§ MATERIAL PROVIDED
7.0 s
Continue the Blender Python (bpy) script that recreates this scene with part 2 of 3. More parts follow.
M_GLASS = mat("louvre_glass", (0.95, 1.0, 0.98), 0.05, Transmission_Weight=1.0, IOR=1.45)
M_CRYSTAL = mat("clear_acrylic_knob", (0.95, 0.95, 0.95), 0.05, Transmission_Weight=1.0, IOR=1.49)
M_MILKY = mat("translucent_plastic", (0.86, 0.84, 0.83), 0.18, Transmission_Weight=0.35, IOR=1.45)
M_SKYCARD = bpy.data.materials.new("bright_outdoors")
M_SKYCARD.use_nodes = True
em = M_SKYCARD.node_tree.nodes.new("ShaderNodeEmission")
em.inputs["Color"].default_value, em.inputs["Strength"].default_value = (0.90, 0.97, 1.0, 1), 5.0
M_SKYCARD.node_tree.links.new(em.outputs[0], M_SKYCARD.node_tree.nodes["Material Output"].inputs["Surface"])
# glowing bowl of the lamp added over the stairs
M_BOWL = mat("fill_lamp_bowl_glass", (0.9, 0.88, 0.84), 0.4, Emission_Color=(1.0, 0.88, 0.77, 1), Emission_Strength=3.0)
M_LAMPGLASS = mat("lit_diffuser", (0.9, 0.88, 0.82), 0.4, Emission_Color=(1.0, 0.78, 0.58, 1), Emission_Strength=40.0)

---

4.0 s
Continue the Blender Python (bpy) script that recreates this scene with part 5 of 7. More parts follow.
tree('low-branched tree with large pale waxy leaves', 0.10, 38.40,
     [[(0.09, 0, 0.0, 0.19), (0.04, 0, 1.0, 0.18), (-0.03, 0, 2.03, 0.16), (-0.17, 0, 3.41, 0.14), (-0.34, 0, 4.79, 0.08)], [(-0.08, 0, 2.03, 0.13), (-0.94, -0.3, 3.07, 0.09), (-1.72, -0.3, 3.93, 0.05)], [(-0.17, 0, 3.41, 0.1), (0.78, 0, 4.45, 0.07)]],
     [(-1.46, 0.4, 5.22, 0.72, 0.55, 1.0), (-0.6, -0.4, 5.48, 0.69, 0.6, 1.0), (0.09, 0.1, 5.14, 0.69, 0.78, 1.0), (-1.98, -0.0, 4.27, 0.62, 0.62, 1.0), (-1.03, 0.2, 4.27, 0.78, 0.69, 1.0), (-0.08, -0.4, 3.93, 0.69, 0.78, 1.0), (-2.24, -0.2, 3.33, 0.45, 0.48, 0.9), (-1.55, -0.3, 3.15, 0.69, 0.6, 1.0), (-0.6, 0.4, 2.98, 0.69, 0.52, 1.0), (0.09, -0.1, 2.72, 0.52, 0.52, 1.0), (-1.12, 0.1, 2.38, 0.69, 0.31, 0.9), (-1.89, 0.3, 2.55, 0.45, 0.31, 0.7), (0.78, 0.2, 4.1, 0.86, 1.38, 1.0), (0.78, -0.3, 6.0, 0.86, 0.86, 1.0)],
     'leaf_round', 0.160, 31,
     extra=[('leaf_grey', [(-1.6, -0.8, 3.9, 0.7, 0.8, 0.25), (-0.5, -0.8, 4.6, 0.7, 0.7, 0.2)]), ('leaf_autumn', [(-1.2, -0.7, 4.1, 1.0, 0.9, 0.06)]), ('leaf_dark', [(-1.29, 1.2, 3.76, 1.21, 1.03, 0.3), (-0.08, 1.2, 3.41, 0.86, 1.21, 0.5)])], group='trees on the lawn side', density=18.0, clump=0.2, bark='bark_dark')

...

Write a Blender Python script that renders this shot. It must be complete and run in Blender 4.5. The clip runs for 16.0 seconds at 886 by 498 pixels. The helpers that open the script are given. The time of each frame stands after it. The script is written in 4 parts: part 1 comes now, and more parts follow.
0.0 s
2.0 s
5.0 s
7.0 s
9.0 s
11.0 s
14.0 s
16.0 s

§ WHAT IS REQUIRED
From the entries above, copy every line that holds the word "with".

§ RESULT
Continue the Blender Python (bpy) script that recreates this scene with part 2 of 3. More parts follow.
Continue the Blender Python (bpy) script that recreates this scene with part 5 of 7. More parts follow.
tree('low-branched tree with large pale waxy leaves', 0.10, 38.40,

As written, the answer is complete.